P(match | n people) = 1 − (365! / ((365−n)! × 365^n)). Equivalently, P(no match) = ∏(k=0 to n−1) (365−k)/365. At n = 23, P(match) ≈ 0.5073 (about 50.7%). At n = 70, P(match) exceeds 99.9%. These numbers assume birthdays are uniformly distributed across 365 days — in reality, birthdays cluster around certain months, which slightly increases the real-world probability.
Where does the birthday paradox appear outside probability puzzles?
The "birthday attack" is a cryptographic attack that exploits collision probability to break digital signatures. If a hash function produces m-bit outputs, a collision can be expected after roughly 2^(m/2) attempts — far fewer than the 2^m trials needed for a brute-force attack. This is why SHA-256 (256-bit outputs) provides only 128 bits of collision resistance, not 256.
Does the paradox assume birthdays are uniformly distributed?
Yes — the formula assumes each birthday is equally likely on any of 365 days (ignoring leap years).

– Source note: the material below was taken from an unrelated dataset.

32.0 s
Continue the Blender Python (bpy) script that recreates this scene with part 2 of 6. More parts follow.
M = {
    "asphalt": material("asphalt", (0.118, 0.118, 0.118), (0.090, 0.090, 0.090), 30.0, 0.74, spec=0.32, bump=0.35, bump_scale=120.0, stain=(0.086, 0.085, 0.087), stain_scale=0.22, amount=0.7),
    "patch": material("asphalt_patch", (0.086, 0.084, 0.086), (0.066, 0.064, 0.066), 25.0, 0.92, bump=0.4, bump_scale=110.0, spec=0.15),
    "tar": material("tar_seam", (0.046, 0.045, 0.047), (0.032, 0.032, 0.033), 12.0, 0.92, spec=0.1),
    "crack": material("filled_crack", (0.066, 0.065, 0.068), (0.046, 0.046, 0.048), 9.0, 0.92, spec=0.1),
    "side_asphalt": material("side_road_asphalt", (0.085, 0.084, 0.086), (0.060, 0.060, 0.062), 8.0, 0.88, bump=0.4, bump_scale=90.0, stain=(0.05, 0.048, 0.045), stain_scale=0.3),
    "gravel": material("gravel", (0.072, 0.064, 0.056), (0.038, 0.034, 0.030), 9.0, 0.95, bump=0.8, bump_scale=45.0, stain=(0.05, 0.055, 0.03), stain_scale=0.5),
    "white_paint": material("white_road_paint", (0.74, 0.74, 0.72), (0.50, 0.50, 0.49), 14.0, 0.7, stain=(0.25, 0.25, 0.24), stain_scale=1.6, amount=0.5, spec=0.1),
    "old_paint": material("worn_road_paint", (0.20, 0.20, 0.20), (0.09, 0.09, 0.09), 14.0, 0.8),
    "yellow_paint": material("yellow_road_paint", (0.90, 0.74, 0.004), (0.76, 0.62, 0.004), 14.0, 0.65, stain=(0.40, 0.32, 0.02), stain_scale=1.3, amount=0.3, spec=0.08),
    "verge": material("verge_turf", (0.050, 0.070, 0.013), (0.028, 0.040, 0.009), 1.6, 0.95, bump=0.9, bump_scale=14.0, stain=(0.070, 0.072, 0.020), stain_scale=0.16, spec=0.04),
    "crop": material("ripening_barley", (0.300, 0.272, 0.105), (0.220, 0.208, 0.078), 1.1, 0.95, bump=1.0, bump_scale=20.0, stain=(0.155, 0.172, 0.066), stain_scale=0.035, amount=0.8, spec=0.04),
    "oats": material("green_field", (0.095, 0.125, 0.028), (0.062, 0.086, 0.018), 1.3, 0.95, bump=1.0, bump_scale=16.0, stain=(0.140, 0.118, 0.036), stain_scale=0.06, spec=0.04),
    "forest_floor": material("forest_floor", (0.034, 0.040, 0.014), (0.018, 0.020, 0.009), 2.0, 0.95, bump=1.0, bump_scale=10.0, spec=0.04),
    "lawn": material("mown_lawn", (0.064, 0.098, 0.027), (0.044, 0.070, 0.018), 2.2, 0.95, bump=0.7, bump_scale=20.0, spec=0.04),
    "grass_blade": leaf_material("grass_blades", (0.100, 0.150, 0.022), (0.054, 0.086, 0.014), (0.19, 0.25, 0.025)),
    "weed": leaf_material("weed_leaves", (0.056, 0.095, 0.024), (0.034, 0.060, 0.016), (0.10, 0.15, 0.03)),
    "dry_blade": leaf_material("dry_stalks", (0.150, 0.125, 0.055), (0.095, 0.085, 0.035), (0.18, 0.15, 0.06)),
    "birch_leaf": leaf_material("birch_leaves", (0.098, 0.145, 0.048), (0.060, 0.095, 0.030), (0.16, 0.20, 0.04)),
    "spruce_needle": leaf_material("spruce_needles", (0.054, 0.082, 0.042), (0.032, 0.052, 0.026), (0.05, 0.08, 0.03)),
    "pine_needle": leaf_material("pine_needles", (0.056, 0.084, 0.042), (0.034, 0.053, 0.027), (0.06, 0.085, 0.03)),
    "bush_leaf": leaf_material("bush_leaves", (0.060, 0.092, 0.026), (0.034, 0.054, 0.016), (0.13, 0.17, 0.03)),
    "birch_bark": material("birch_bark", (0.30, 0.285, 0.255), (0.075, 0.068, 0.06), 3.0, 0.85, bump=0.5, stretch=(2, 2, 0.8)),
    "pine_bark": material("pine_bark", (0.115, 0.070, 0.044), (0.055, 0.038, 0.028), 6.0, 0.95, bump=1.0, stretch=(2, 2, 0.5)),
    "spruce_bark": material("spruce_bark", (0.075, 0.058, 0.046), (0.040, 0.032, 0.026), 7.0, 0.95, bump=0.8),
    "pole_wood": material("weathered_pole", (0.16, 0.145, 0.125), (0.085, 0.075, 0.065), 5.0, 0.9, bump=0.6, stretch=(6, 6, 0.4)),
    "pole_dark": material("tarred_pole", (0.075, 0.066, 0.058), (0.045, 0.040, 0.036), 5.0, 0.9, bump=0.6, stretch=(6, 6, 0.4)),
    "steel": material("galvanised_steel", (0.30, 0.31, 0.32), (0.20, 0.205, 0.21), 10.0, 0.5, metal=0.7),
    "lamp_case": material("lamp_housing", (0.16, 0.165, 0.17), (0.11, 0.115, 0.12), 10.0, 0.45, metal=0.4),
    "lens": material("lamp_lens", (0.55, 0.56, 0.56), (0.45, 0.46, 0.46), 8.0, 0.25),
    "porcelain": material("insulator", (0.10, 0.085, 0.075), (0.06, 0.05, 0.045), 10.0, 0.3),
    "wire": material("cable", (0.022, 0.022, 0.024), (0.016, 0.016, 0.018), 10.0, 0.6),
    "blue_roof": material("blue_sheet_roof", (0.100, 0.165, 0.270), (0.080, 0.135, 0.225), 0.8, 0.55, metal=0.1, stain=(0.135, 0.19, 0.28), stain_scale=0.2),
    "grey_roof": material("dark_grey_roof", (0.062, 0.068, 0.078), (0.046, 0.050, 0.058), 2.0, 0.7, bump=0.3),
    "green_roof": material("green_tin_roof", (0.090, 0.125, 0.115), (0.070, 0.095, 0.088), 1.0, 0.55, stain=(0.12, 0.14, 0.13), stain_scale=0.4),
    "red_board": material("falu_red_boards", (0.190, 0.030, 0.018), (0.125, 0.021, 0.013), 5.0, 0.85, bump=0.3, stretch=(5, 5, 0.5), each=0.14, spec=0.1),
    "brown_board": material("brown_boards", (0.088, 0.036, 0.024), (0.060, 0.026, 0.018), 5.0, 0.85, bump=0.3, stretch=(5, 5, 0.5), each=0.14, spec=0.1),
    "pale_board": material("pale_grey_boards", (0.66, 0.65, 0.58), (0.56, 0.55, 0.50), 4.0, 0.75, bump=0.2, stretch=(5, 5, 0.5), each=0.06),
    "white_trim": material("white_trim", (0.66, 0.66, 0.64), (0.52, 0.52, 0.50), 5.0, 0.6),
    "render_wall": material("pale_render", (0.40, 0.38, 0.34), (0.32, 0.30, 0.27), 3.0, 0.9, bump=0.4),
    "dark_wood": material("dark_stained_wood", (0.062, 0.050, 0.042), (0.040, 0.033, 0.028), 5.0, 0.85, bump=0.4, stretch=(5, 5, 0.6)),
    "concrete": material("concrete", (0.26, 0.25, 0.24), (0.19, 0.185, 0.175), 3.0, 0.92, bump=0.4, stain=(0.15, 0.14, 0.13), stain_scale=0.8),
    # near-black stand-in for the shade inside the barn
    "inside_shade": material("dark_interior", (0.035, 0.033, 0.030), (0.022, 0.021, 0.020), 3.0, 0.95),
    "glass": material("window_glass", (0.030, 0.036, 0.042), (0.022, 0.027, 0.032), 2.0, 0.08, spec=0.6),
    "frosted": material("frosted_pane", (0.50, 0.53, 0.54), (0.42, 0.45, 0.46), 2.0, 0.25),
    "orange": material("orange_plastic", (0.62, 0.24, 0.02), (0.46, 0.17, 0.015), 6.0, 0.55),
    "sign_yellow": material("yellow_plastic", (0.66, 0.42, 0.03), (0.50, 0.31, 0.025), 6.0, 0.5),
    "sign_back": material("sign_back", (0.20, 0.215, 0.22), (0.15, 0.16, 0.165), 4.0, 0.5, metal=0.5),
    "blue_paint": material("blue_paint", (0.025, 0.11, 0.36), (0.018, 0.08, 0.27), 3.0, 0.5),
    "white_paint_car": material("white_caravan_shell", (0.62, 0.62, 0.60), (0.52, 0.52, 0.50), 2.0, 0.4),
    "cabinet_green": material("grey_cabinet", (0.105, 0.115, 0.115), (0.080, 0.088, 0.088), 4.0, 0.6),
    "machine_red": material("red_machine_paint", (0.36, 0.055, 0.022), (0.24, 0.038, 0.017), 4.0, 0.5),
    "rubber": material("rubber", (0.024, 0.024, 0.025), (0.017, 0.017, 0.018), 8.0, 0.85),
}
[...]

In reality, birth rates vary by month and day of week; in many countries there are 10–20% more births in summer months. Non-uniform distributions only increase the probability of a match because collisions are more likely when birthdays cluster. The uniform assumption is therefore conservative.
How many people are needed for a 99% probability of a match?
Just 57 people are needed to achieve a 99% probability, and 70 people to exceed 99.9%. The probability reaches 100% (by the pigeonhole principle) only when n > 365, since at that point two people must share a birthday. In practice the curve is already so steep by n = 60 that it is virtually certain to see a match in any real group of that size.
What if we extend to a year with 366 days?
Including the 29 February (leap day) barely changes the result. The required group size for 50% probability increases from 23 to 24, because the extra possible birthday slightly reduces the collision chance. However, since leap years occur only once every four years and births on 29 February are rare, the practical effect on real-world birthday distributions is negligible.
How is the birthday paradox related to hash tables in computing?
When inserting n items into a hash table with m slots, the probability of at least one collision is approximately 1 − e^(−n²/2m) for large m — the birthday formula in disguise. A hash table with m = 365 slots reaches 50% collision probability at n ≈ 23, exactly matching the birthday problem. This analogy motivates the design of hash functions and the analysis of hash table load factors.
Can we do a three-way birthday match?
Yes — the probability that at least three people in a group share a birthday (a triple match) is much lower than a pairwise match. You need roughly 83–88 people for a 50% chance of a triple match, compared with just 23 for a pairwise match. Generalising further, the group size needed for a k-way match grows approximately as (k! × 365)^(1/k), a much slower growth than the pairwise case.
Why do the empirical dots sometimes differ from the red curve?
Monte Carlo simulation is subject to sampling variance: with few trials, empirical estimates can deviate noticeably from theoretical values. The deviation shrinks as 1/√(trials), so running 10 000 trials halves the typical error compared to 2500 trials. Click "Run 1 000 trials" repeatedly to see the cyan dots converge onto the theoretical red curve.
What is the generalised birthday problem for other "year" sizes?
If days are replaced by any set of d possibilities, the 50% collision threshold occurs at approximately n ≈ 1.18 × √d people. For d = 365 this gives n ≈ 22.5 ≈ 23. For the 2^64 possible SHA-256 truncated outputs used in some applications, a collision is expected after about 2^32 ≈ 4 billion attempts — still far fewer than exhaustive search would require.